Ancien prieuré de Lancé (XIIème et XVème s.)

 

Ancien prieuré de Lancé (XIIème et XVème s.)

Jean d'Estouteville est en conflit avec les moines. Son sénéchal en brise les portes... 2019.

 

À cette époque, les comtes de Blois se livrent à une véritable campagne d’attaques contre l’abbaye Saint-Martin de Marmoutier620 et leur bête noire, son abbé Geoffroy de Conam (1236-1262). En 1237, Hugues de Châtillon la saccage pour imposer le droit de gîte. En 1243, son fils Jean renouvelle les violences, installe des troupes dans l’abbaye et les prieurés, et en 1249 saisit tous les revenus621. C’est dans ce contexte que Jean d’Estouteville semble prendre le contrôle d’une dépendance de Marmoutier : le prieuré de Lancé622, contigu au Bouchet, dont il usurpe la justice. Les moines font valoir leur bon droit : le 20 janvier 1249/50, l'official de Chartres interdit à Jean et à ses officiers de juger les causes séculières « dans la maison du prieur » sous peine d'excommunication623. Les religieux étant parvenus à fermer leur porte à leur envahissant voisin624, son sénéchal est bientôt accusé de s'être livré à des violences et au pillage. « En l'année du Seigneur 1250, vers la fête de saint Thomas l'Apôtre », 3 juillet, cet officier s’est rendu à Lancé accompagné d’un « grand nombre d’hommes armés ». Après avoir « brisé les portes » de l’établissement, les assaillants se sont emparés du bétail, de meubles et d’instruments aratoires, et ont « violemment agressé, au hasard, le frère Philippe, alors prieur, les moines, serviteurs et hommes du prieuré ». Le préjudice est estimé à 300 livres et Jean est excommunié625... Suite à quoi, « Jean d’Estouteville, seigneur de Valmont », accepte, le 5 juillet 1251, de se soumettre à l'arbitrage de l'abbé de Marmoutier et d'Alphonse de Brienne626, son parent puisqu'il est marié à sa petite-nièce Marie de Lusignan, comtesse d'Eu.

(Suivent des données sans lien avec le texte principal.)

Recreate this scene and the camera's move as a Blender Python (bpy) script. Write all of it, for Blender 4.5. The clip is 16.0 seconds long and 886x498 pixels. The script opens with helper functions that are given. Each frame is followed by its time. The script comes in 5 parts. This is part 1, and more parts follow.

Mais le conflit est loin d'être résolu : sept ans plus tard, le 11 avril 1258, le roi Henri III d'Angleterre l'autorise à « traverser la mer », à la condition qu'il envoie deux de ses fils à sa place dans l'armée du Pays de Galles, pour se défendre dans une cause que « l'abbé de Marmoutier » soutient contre lui. La permission cependant ne vaut qu’au cas où le dit abbé n’aurait pas sursis avant la quinzaine de la Saint-Michel, malgré la lettre que lui a envoyée le roi627. Comme Jean meurt quatre mois plus tard, il ne semble pas qu’il soit rentré en France.

(T. 1, p. 151-153)


620. À Tour, Indre-et-Loire.
621. Charles LELONG, Observations et hypothèses sur l'église abbatiale gothique de Marmoutier, dans le Bulletin monumental, t. 138/2, 1980, p. 119.
622. Loir-et-Cher, a. Vendôme, c. Montoire-sur-le-Loir.
623. Auguste de TRÉMAULT (éd.), Cartulaire de Marmoutier pour le Vendômois, Paris, 1893, n° A LXXII. ‘In domo dicti prioris et in atrio suo et in cimiterio ecclesie dicti prioratus tractant, contra libertatem et immunitatem ecclesie, et in prejudicium et gravamen prioris supradicti.’
624. Les moines se sont défendus : accusés suite au raid, Jean et Agnès déclarent que le prieur Philippe et ceux qui l'accompagnaient avaient antérieurement agressé leur sénéchal et ses hommes « d’une manière tout aussi violente ».
625. TRÉMAULT, ibid., n° A LXXIII, LXXVI. ‘Per violentiam et cum armatorum multitudine accesserunt ad prioratum nostrum de Lanceio et portas anteriores et hostia officinarum ejusdem loci fregerunt et violenter intrarunt, nec non bona ibidem inventa, videlicet bladum, vinum, carnes, equos, pecora, culcitas, supellectilia, ustensilia et alia ceperunt, occupaverunt, extraxerunt et consumpserunt injuste, usque ad valorem trecentarum librarum turon, ut dicebamus, et super hoc etiam quod vir ipsius nobilis scilicet dictus senescallus, et alii qui cum eo erant, manus injecerunt temere violentas in fratrem Philippum tunc priorem, monachos, servientes et homines prioratus ejusdem.’
626. Ibid., n° A LXXV. ‘Johannes de Estoutovilla, dominus de Valemont’.
627.
CPR, 1247-1258, p. 623.

 
 

Porte de l'église de Nourray

Porte du XIIème siècle de l'église de Nourray, dépendance du prieuré de Lancé.